*** PROVIDED DATA

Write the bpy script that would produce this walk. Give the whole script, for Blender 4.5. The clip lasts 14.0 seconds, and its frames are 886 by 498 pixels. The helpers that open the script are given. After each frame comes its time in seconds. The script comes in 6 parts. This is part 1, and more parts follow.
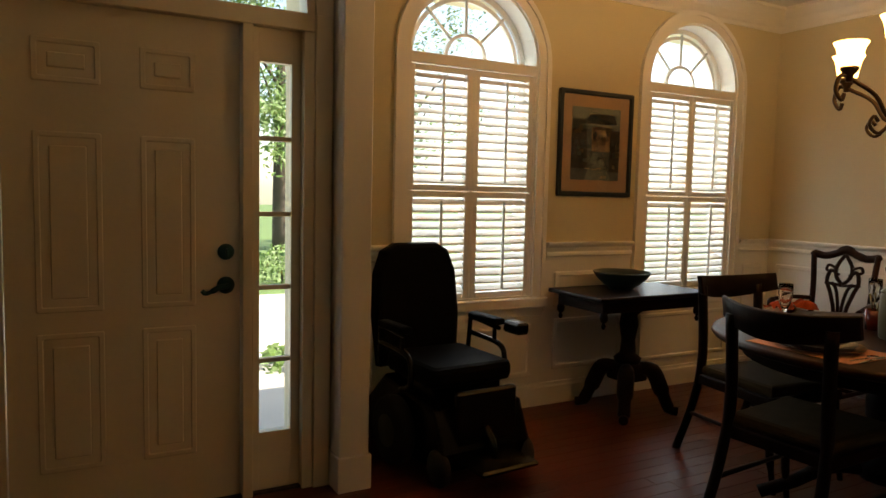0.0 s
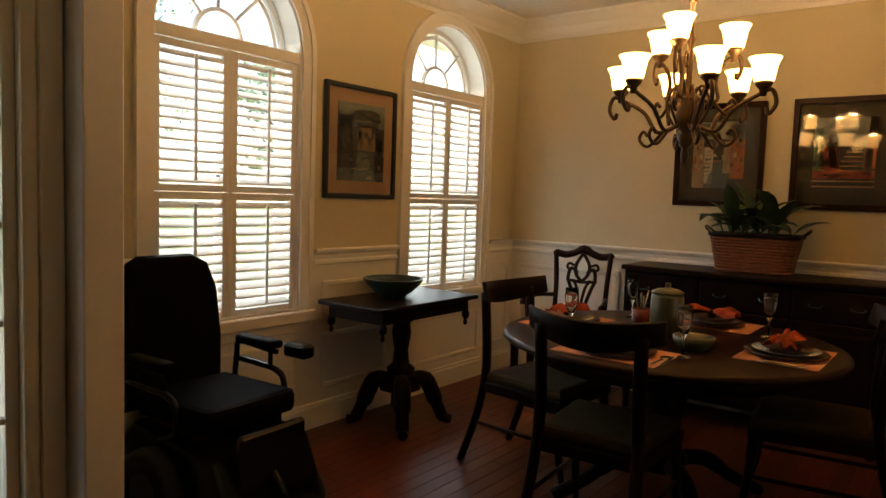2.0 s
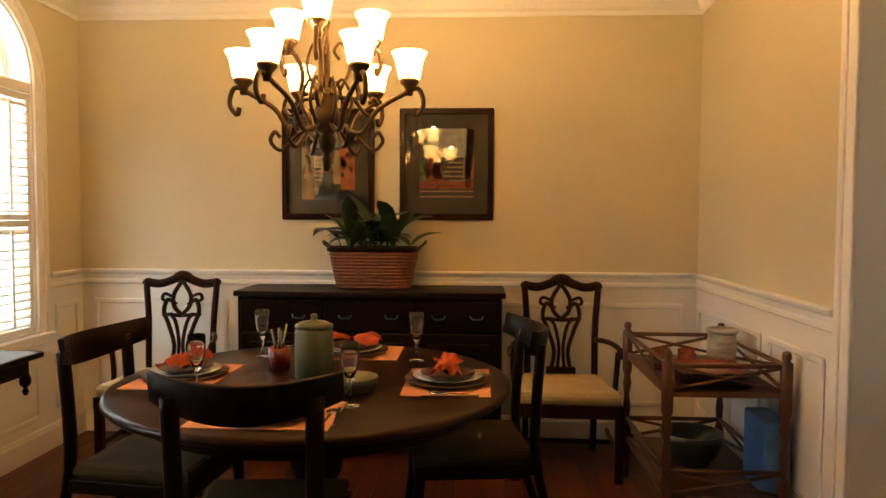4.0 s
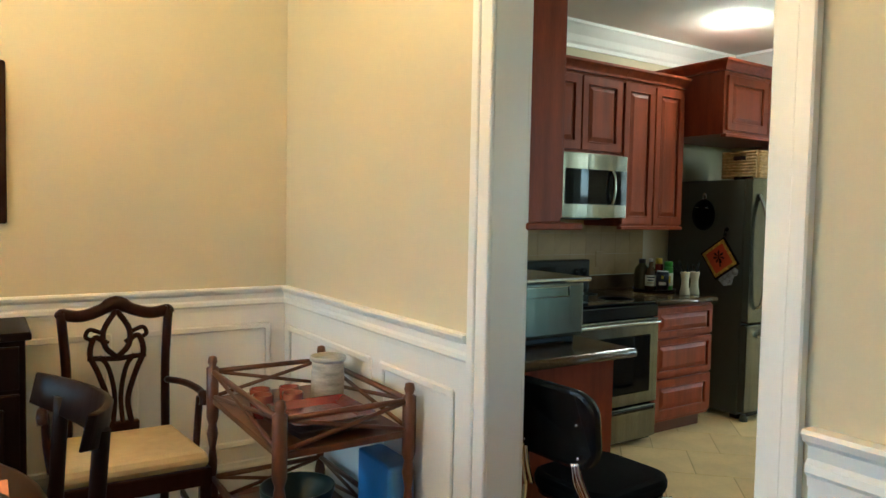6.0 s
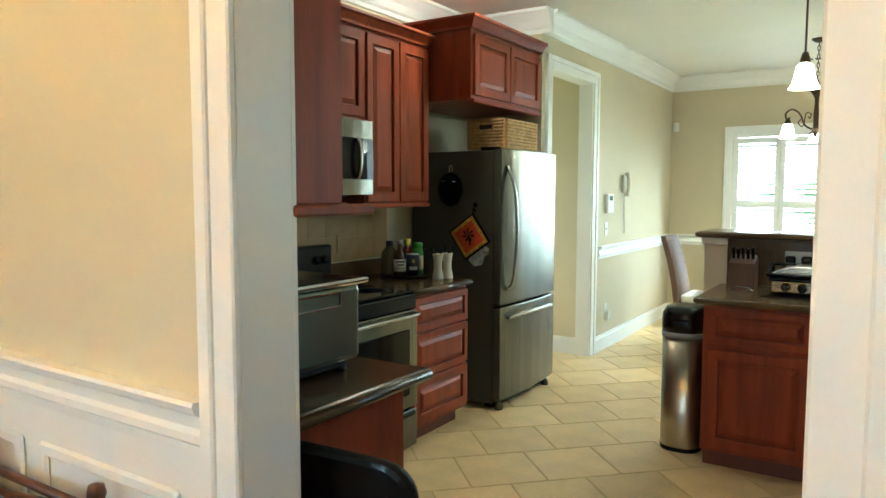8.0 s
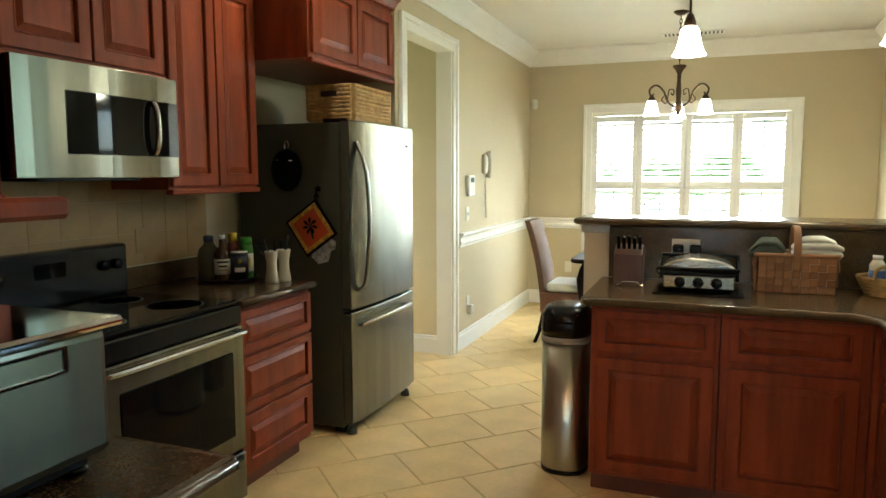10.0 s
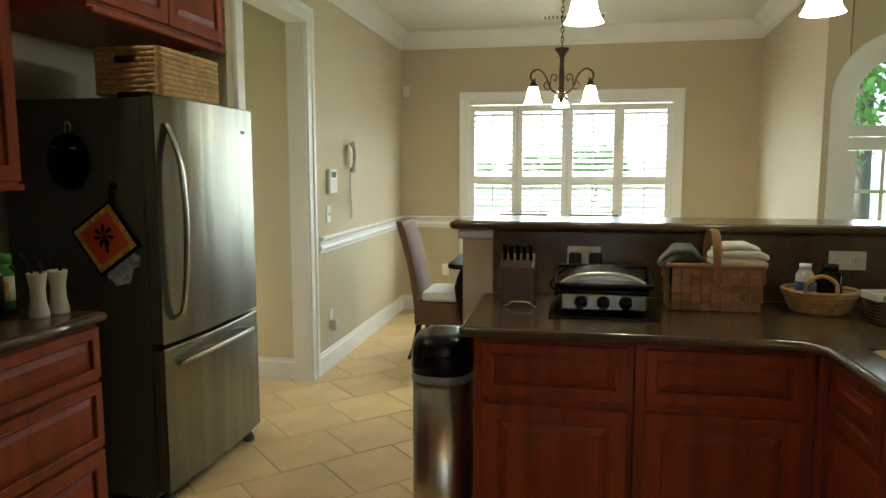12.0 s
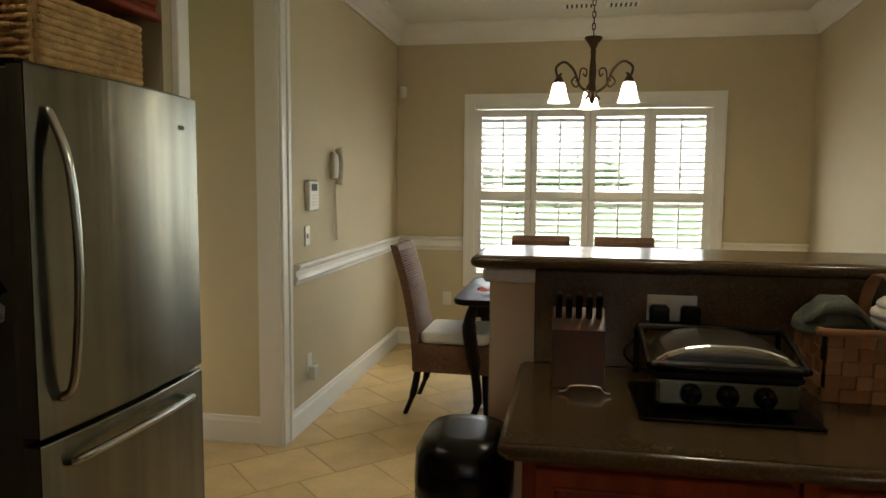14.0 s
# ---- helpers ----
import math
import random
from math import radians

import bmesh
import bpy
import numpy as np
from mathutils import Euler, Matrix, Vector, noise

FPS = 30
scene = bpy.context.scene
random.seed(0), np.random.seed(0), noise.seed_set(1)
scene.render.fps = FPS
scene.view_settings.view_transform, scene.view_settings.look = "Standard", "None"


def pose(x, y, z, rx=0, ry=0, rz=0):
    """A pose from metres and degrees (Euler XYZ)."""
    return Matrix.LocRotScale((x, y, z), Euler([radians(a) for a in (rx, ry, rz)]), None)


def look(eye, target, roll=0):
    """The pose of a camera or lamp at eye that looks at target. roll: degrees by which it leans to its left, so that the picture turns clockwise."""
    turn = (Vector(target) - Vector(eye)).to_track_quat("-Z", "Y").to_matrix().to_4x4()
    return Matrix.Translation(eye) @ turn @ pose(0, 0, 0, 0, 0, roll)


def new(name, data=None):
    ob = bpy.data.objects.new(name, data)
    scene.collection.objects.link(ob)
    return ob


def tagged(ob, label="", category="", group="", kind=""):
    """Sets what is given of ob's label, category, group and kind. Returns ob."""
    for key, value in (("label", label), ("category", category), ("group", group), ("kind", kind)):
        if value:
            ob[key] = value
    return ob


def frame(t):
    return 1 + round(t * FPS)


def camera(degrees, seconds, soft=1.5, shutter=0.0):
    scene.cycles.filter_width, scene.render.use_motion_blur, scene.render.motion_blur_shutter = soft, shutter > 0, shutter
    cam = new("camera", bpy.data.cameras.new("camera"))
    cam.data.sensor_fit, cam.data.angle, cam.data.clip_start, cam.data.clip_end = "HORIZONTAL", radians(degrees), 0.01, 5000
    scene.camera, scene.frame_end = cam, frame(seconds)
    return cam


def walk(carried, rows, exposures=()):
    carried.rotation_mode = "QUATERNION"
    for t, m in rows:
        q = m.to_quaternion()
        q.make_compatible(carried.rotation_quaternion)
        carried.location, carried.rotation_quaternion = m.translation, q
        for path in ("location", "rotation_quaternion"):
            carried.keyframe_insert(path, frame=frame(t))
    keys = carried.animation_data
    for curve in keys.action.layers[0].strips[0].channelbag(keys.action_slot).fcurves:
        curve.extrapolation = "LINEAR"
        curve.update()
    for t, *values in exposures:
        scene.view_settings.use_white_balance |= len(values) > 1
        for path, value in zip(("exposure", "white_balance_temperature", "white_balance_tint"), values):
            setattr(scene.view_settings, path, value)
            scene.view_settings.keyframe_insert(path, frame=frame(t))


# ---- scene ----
cam = camera(64.84, 14.0)
EXPOSURES = [(0, 1.5, 7300, 8), (2.0, 1.65, 7200, 9), (2.5, 1.65, 7250, 9), (3.0, 1.72, 7450, 10), (3.5, 2.05, 7500, 10), (4.0, 2.67, 7450, 9), (6.5, 3.5, 4350, -14), (7.5, 3.4, 4700, -14), (8.0, 3.66, 4800, -11), (10.5, 3.38, 5650, -3), (11.5, 3.05, 5500, -3), (12.5, 2.62, 5650, -1), (13.0, 2.65, 5750, 1), (13.5, 2.32, 5900, 3), (14.0, 1.93, 6200, 6)]
PATH = [
    (0, -0.087, -0.017, 1.332, -28.48, -4.64, -1.33),
    (0.5, 0.008, 0.179, 1.359, -33.46, -3.99, -2.46),
    (1, 0.011, 0.269, 1.370, -39.91, -3.25, -4.13),
    (1.5, -0.046, 0.374, 1.361, -47.24, -3.23, -2.63),
    (2, -0.117, 0.516, 1.357, -52.38, -4.30, -1.87),
    (2.5, -0.018, 0.619, 1.371, -55.98, -2.66, 0.09),
    (3, 0.114, 0.722, 1.373, -64.42, -1.52, -1.09),
    (3.5, 0.260, 0.880, 1.372, -74.52, -1.95, -0.63),
    (4, 0.403, 0.989, 1.368, -87.03, -2.61, -0.24),
    (6.5, 1.420, 0.985, 1.438, -130.04, -3.43, -1.15),
    (7, 1.628, 0.847, 1.434, -136.24, -4.25, -0.81),
    (7.5, 1.798, 0.734, 1.434, -141.72, -4.69, 0.29),
    (8, 1.940, 0.519, 1.429, -147.21, -4.63, -0.12),
    (10.5, 2.340, -0.312, 1.425, -163.92, -6.54, 0.48),
    (11, 2.391, -0.483, 1.416, -169.59, -6.99, 0.86),
    (11.5, 2.401, -0.671, 1.420, -171.62, -7.34, 1.24),
    (12, 2.406, -0.914, 1.416, -169.22, -6.50, 0.03),
    (12.5, 2.460, -1.127, 1.413, -169.32, -6.65, 0.67),
    (13, 2.522, -1.326, 1.413, -171.30, -6.11, 2.18),
    (13.5, 2.576, -1.592, 1.414, -170.68, -4.98, 0.09),
    (14, 2.653, -1.826, 1.402, -169.75, -5.28, -0.46),
]
walk(cam, [(t, pose(x, y, z, 90 + pitch, roll, yaw)) for t, x, y, z, yaw, pitch, roll in PATH], EXPOSURES)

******

- CHALLENGE
Everything from the line with "# ---- helpers" through the line with "random.seed(0), np.random.seed(0), noise.seed_set(1)" is to be output exactly; leave out all other lines.

- TASK OUTPUT
# ---- helpers ----
import math
import random
from math import radians

import bmesh
import bpy
import numpy as np
from mathutils import Euler, Matrix, Vector, noise

FPS = 30
scene = bpy.context.scene
random.seed(0), np.random.seed(0), noise.seed_set(1)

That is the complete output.